Le immagini sotto non sono riprese da un campo di battaglia, ma dal compound dell’Università cinese di Hong Kong.

Nelle ultime settantadue ore si sono consumate alcune delle scene più crude dall’inizio delle dimostrazioni. Tre giorni fa un cittadino è stato cosparso di benzina e poi incendiato dai manifestanti: lui li accusava di essere “britannici”, ossia pro-colonialismo, difendeva l’appartenenza cinese, ne è nata una rissa, è degenerata in un modo atroce (ma ci sono già quelli che dicono che era una messa in scena). Nello stesso giorno un agente ha sparato a bruciapelo a un ragazzo in strada: era spaventato e impreparato, in tenuta leggera (non antisommossa), s’è visto arrivare contro due manifestanti, era in confusione, ha estratto l’arma e fatto fuoco. Ieri un poliziotto, durante una situazione di tensione in una fermata della metropolitana, mentre discuteva con una donna incinta l’ha schizzata al volto (da distanza ravvicinata) con spray urticante: poi i suoi colleghi l’hanno braccata, gettata a terra, tenuta con un manganello a strozzo e ammanettata; lei era disarmata. Venerdì scorso è morto un ragazzo caduto da un’altezza di oltre dieci metri nel tentativo di sfuggire a una salva di lacrimogeni.

Questa fase violenta delle proteste fa il gioco di Pechino. I manifestanti sono caduti in un sorta di tranello, il tentativo cinese di massimizzare le violenze in modo da poter descrivere tutti coloro che scendono in piazza come un gruppo di “rivoltosi”. Da sempre la Cina comunista ha adottato una semantica secca: li chiama “rioters“, rivoltosi appunto, e non differenzia chi prende parte ai disordini da guerriglia dalle famiglie che manifestavano pacificamente preoccupate per la cinesizzazione. Il processo che sta togliendo in modo nemmeno troppo graduale lo status di unicità e semi-autonomia al Porto Profumato. È questa la narrazione.

Metodo tipico dei regimi autoritari, spinto dalla propaganda. I giornali del Partito mostrano le loro immagini. Joshua Wong, volto dei manifestanti che a fine mese doveva essere in Italia, viene indicato come un “separatist“, per esempio.

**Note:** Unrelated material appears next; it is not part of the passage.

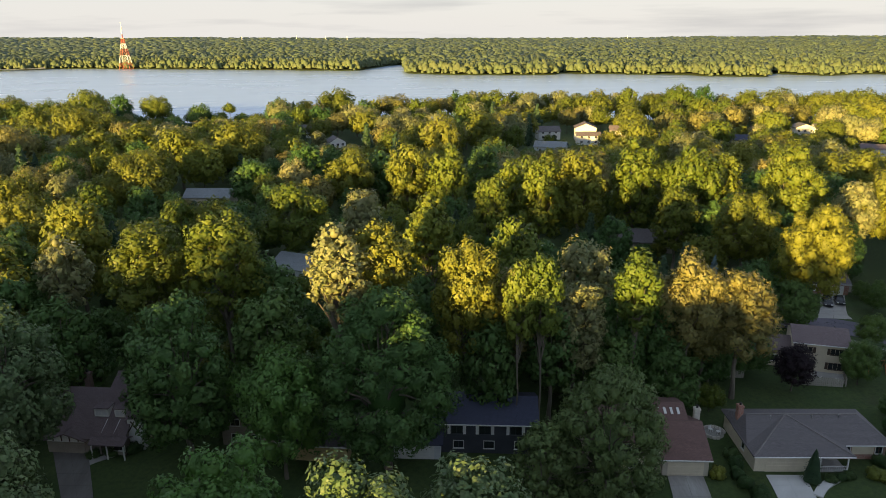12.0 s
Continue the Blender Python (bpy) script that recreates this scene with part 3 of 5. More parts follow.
def dormer_house():
    h = thing("house", 102.6, 182.4, 0.9, "house with a steep red-brown roof and white dormers", "house", "houses on the side street", -42.0)
    part("wall", body(0, 15.0, 0, 11.0, 2.7, 8.5), CREAM, h)
    part("roof", gable_roof(0, 15.0, 0, 11.0, 2.73, 8.7, 0.4), ROOF_RED, h)
    door_panel(h, "garage_door", 2.9, 0, 0.02, 4.8, 2.1, WHITE, 4, 8, "white panelled garage door")
    gutter(h, -0.4, 15.4, -0.4, 2.76)
    for x in (4.6, 11.2):
        dm = part("dormer", body(x - 0.8, x + 0.8, 1.0, 3.6, 5.3, 6.1, "y", 3.4), WHITE, h, "white dormer")
        part("dormer_roof", gable_roof(x - 0.8, x + 0.8, 1.0, 4.2, 5.32, 6.2, 0.15, "y", thick=0.1), ROOF_RED, dm)
        window(dm, x, 1.0, 4.25, 0.9, 1.1)
    for x in (8.0, 11.0, 13.6):
        window(h, x, 0, 0.9, 1.3, 1.3)
    chimney(h, 0.9, 5.5, -0.4, 9.5, 0.8, 0.8, BRICK, "red brick chimney")


def white_garage():
    h = thing("garage", 92.6, 186.2, 0.9, "brick garage with a dark roof and white door behind parked cars", "garage", "houses on the side street", -8.0)
    part("wall", body(-8.0, 3.3, 0, 7.4, 2.6, 4.3), BRICK, h)
    part("roof", gable_roof(-8.0, 3.3, 0, 7.4, 2.63, 4.46, 0.45), ROOF_DARK, h)
    door_panel(h, "garage_door", 0.3, 0, 0.02, 3.9, 2.1, WHITE, 4, 8, "white panelled garage door")
    gutter(h, -8.4, 3.7, -0.45, 2.66)
    window(h, -4.6, 0, 0.9, 1.5, 1.3)
    part("fence_wing", solid((3.32, 7.5, 2.0, 2.12, -0.4, 1.7)), WOOD_FENCE, h)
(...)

È accusato di essere un eversivo indipendentista a cui Roma e Milano non avrebbero mai dovuto dare sponda, e per questo il governo italiano è stato richiamato. (nota: l’Italia non ha reagito, nessuna risposta ufficiale, ma a risolvere la questione ci ha pensato il ministero degli Esteri da Pechino, che ha respinto la richiesta di espatrio per Wong). Il termine separatist è usato contro i nemici del Partito comunista come il Dalai Lama.

L’ufficio di collegamento parla di terrorismo, e non è la prima volta che viene evocato, lo fa anche per giustificare le azioni di repressioni, il pugno duro delle autorità. Si temono momenti peggiori. Allo stesso tempo, le violenze dei manifestanti stanno giustificando un’eventuale azione di contenimento più forte, con il risultato che parte della base che ha condotto le proteste non si riconosce in quello che sta accadendo, anche perché attualmente tutto ha preso una direzione irrazionale (direzione a beneficio di Pechino). Tra i tanti video che circolano dalle strade hongkonghesi, molto emblematico è quello di due ragazze che discutono a un incrocio. Una col volto coperto da una maschera (simbolo, proibito, dei manifestanti più tosti) dice: “Vieni e supportaci!”. L’altra risponde: “No, non più, perché voi siete andati fuori controllo”.